PESHAWAR — The resurgent Taliban stands divided on the idea of a peaceful settlement with the US-backed government of Hamid Karzai, according to insiders and intelligence sources.“Taliban has no interest in any settlement or talks with the US or its agent in Afghanistan,” Maulvi Zabihullah, a Taliban spokesman, told IslamOnline.net by satellite phone from an unknown location in Afghanistan.

“Taliban stands fully united under the leadership of Mullah Mohammad Omer and will continue the struggle against the foreign aggressors and their local agents.”

Former Taliban officials, included foreign minister Maulvi Wakil Ahmad Mutawakkil and envoy to Pakistan Mullah Abdul Salam Zaeef, met last month in the holy city of Makkah with Afghan government officials.

President Karzai was represented by his brother Wali Karzai.

“We know that they met with them at a reception at the Royal Palace in Makkah, but they were not given any mandate to negotiate with them,” said Zabihullah.

He insisted that Mutawakkil, Zaeef and the others have now no involvement in Taliban policy-making.

“We have great respect for them, but they are not doing much nowadays. We have nothing to do with their meetings or talks with Karzai people.”

Taliban sources say Mutawakkil and the others, usually praised by US officials and media as “moderate Taliban”, had lost the trust of Mullah Omer.

The leadership is also skeptical about Mullah Zaeef, who was handed over by Pakistan to the US in January 2002 and released after four years in Guantanamo.

“It’s not that we consider them US agents or traitors.

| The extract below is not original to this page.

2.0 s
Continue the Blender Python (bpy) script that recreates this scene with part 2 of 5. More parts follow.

We have great respect for their sacrifices, but we have to be careful, because they are very much accessible now,” a Taliban leader told IOL, declining to be named.

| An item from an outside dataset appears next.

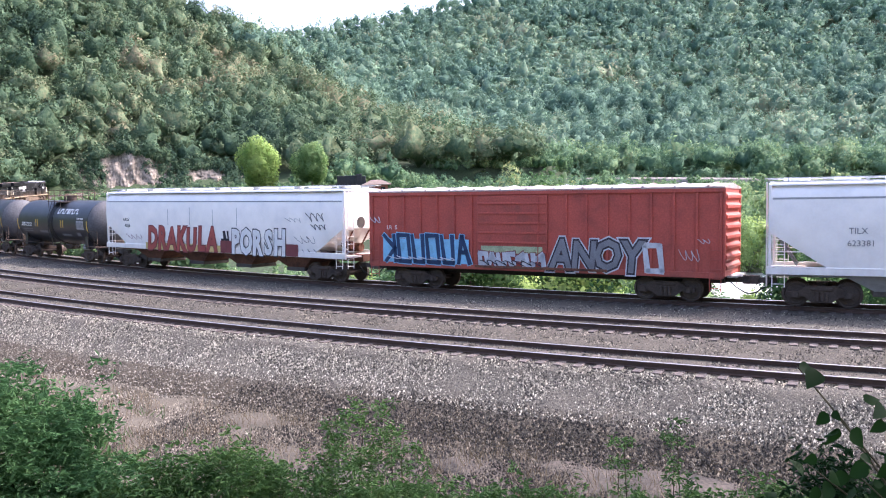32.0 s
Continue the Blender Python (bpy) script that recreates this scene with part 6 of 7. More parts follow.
def build_hoppers():
    ribbed = [(-1.43, 1.55), (1.43, 1.55), (1.44, 4.15), (1.36, 4.28), (0, 4.34), (-1.36, 4.28), (-1.44, 4.15)]
    e, b = hopper(39.8, 57.9, "blue-grey ribbed covered hopper with rust-stained bays", M_HOPBLUE, M_ROOFPALE, M_UNDERBROWN, 1.55, ribbed, lambda z: 1.44, 3, 4.34, 2.95, 16, m_trim=M_HOPBLUE)
    part("corner_panel", Geo().box(b - 1.9, b - 1.72, 1.44, 1.452, 1.7, 2.5), M_YELLOW, e, "faded yellow corner patch")
    lettering(e, "EGKX", b - 2.6, 1.447, 2.55, 0.30, M_DARKPAINT, 1, "faded black lettering")
    lettering(e, "21 27 2", b - 2.75, 1.447, 2.22, 0.30, M_DARKPAINT, 1, "faded black lettering")
    plate(e, -b + 2.75, -b + 3.2, 1.75, 2.05, 1.455, 1, M_WHITE, "notice")
    for k in range(3):
        plate(e, -b + 2.82 + k * 0.12, -b + 2.9 + k * 0.12, 1.82, 1.98, 1.462, 1, M_DARKPAINT, "notice_bar")
    # smooth round-sided car
    rnd = [(-1.44, 1.50), (1.44, 1.50), (1.50, 2.2), (1.50, 3.2), (1.46, 3.75), (1.30, 4.2), (1.0, 4.42), (0, 4.52), (-1.0, 4.42), (-1.30, 4.2), (-1.46, 3.75), (-1.50, 3.2), (-1.50, 2.2)]

    def side(z):
        return float(np.interp(z, [1.5, 2.2, 3.2, 3.75, 4.2], [1.44, 1.50, 1.50, 1.46, 1.30]))

    e, b = hopper(57.9, 76.6, "cream-grey smooth covered hopper with faint scrawls", M_HOPCREAM, M_ROOFPALE, M_UNDERDARK, 1.50, rnd, side, 4, 4.55, 2.7, m_trim=M_HOPCREAM)
    for z in (3.72, 3.80):
        part("seam", Geo().box(-b + 0.2, b - 0.2, side(z) - 0.02, side(z) + 0.012, z, z + 0.03), M_GREYPAINT, e)
    lettering(e, "NRLX", b - 2.45, 1.506, 2.62, 0.34, M_DARKPAINT, 1, "black painted reporting mark", "lettering", 0.006)
    lettering(e, "54178", b - 2.45, 1.506, 2.24, 0.34, M_DARKPAINT, 1, "black painted number", "lettering", 0.006)
    scrawl(e, b - 3.0, b - 6.4, 1.42, 2.25, 9, M_DARKPAINT, lambda z: side(z) + 0.004, 1, 5)
    scrawl(e, b - 7.0, b - 9.3, 1.6, 2.1, 4, M_GREYPAINT, lambda z: side(z) + 0.004, 1, 6)
    plate(e, -b + 2.2, -b + 2.55, 1.85, 2.1, 1.475, 1, M_DARKPAINT, "notice"), plate(e, -b + 1.8, -b + 2.1, 1.85, 2.1, 1.475, 1, M_DARKPAINT, "notice")
    plate(e, b - 9.9, b - 9.87, 3.0, 3.55, 1.502, 1, M_GREYPAINT, "seam")
    # long white car with spray-painted side
    tall = [(-1.44, 1.50), (1.44, 1.50), (1.50, 2.2), (1.52, 3.2), (1.50, 3.9), (1.42, 4.28), (1.2, 4.48), (0, 4.62), (-1.2, 4.48), (-1.42, 4.28), (-1.50, 3.9), (-1.52, 3.2), (-1.50, 2.2)]

    def wall(z):
        return float(np.interp(z, [1.2, 1.5, 2.2, 3.2, 3.9, 4.3], [1.46, 1.44, 1.50, 1.52, 1.50, 1.42]))

    e, b = hopper(156.0, 177.4, "long white covered hopper with red and white spray paint", M_HOPWHITE, M_ROOFPALE, M_UNDERRUST, 1.50, tall, wall, 4, 4.66, 2.7, hatches="round", m_trim=M_HOPWHITE)
    part("seam", Geo().box(-b + 0.1, b - 0.1, wall(4.0) - 0.02, wall(4.0) + 0.012, 4.0, 4.06), M_GREYPAINT, e)
    lettering(e, "ARSX", b - 2.1, 1.525, 2.85, 0.27, M_DARKPAINT, 1, "black painted reporting mark")
    lettering(e, "4238", b - 2.2, 1.52, 2.5, 0.27, M_DARKPAINT, 1, "black painted number")
    plate(e, b - 4.0, b - 11.0, 1.24, 1.62, 1.502, 1, M_SPRAYYELLOW, "painted_panel", 0.004)
    word(e, "DRAKULA", b - 10.5, b - 4.2, 1.30, 2.62, ((M_SPRAYMAROON, 0.075), (M_SPRAYRED, 0.035)), 1.508, 0.12, 3)
    word(e, "PORSH", b - 15.9, b - 11.6, 1.30, 2.58, ((M_SPRAYDARK, 0.085), (M_WHITE, 0.05)), 1.512, 0.05, 9)
    plate(e, b - 10.8, b - 12.0, 1.24, 1.9, 1.504, 1, M_SPRAYMAROON, "painted_panel", 0.003), plate(e, b - 15.6, b - 16.8, 1.24, 1.85, 1.504, 1, M_SPRAYMAROON, "painted_panel", 0.003)
    tag_shapes(e, b - 11.5, b - 10.8, 1.95, 2.4, 2, M_SPRAYDARK, None, wall, 1, 9, stroke=0.4)
    scrawl(e, b - 16.7, b - 18.0, 1.9, 2.3, 3, M_SPRAYDARK, wall, 1, 15), scrawl(e, b - 16.3, b - 18.9, 1.3, 1.65, 6, M_SPRAYDARK, wall, 1, 16)
    scrawl(e, -b + 1.2, -b + 2.4, 3.0, 3.45, 3, M_SPRAYDARK, wall, 1, 17, 0.02), scrawl(e, -b + 1.1, -b + 2.1, 2.6, 2.9, 3, M_SPRAYDARK, wall, 1, 18, 0.02), scrawl(e, -b + 2.8, -b + 3.9, 2.95, 3.2, 3, M_GREYPAINT, wall, 1, 19)
    scrawl(e, b - 2.2, b - 3.6, 1.75, 2.1, 3, M_SPRAYMAROON, wall, 1, 20)
    for k in range(4):
        plate(e, b - 6.2 - k * 2.0, b - 6.17 - k * 2.0, 2.7, 3.6 + 0.1 * (k % 2), wall(3.1), 1, M_GREYPAINT, "seam", 0.004)
    # last car in sight
    e, b = hopper(195.0, 213.5, "clean white covered hopper with grey number", M_HOPWHITE, M_ROOFPALE, M_GREYPAINT, 1.50, tall, wall, 3, 4.6, 2.75, hatches="round", m_trim=M_HOPWHITE)
    part("seam", Geo().box(-b + 0.1, b - 0.1, wall(4.0) - 0.02, wall(4.0) + 0.012, 3.95, 4.02), M_GREYPAINT, e)
    lettering(e, "TILX", b - 2.9, 1.525, 2.72, 0.30, M_GREYTEXT, 1, "grey painted reporting mark")
    lettering(e, "623381", b - 3.0, 1.525, 2.28, 0.30, M_GREYTEXT, 1, "grey painted number")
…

“It will not be wise to involve them in our current operations because they can easily be approached or caught.”

Divided

Inside sources say Mutawakkil and Zaeef represent a faction in Taliban that favors talks with the Karzai regime, believing it will ultimately lead to the withdrawal of US-led forces.

However, Taliban field commanders in south and northeastern Afghanistan oppose the approach, added the sources.

The Taliban leader admits a thinking within the leadership that the Saudi peace initiative should be responded to positively.

“We have great respect for King Abdullah, but the ground reality is totally different in Afghanistan,” he told IOL.

“Opponents of  talks (within Taliban) are outnumbered because of the US brutalities against common Afghans.”

Saudi Arabia was one of three countries to recognize the regime when it was in power.

Zabihullah, the Taliban spokesman, insists they are gaining more power and ground.

“There is no need whatsoever to talk to the US or its agents. The occupational forces are losing ground in Afghanistan with every passing day,” he told IOL.

“At this stage, any settlement will strengthen them and will turn out to be dangerous for the freedom movement.

“US forces will have to leave Afghanistan in any case.”

Taliban, ousted by the US following the 9/11 attacks, has since been engaged in protracted guerrilla warfare against foreign forces and the Karzai regime.

General David McKiernan, the top US commander in Afghanistan, said Thursday he backed a “political solution” to the conflict with Taliban.

Brigadier Mark Carleton-Smith, Britain’s top military commander in Afghanistan, ruled out earlier this week a possible military defeat for Taliban, adding his voice to a growing camp calling for talks with Taliban.

Admiral rtd Javed Iqbal, a senior Islamabad-based defense and security analyst, doubts Washington’s stance on talks with Taliban.

“America is not serious about peace or talks. This is only an eyewash,” he told IOL.

“It (US) is only trying to retrieve the rapidly losing morale of its troops and save them from total destruction by playing the dialogue game,” he argues.

“America doesn’t seem to be serious in talks. It is hoodwinking Taliban to save its neck, which is in the their clutches.”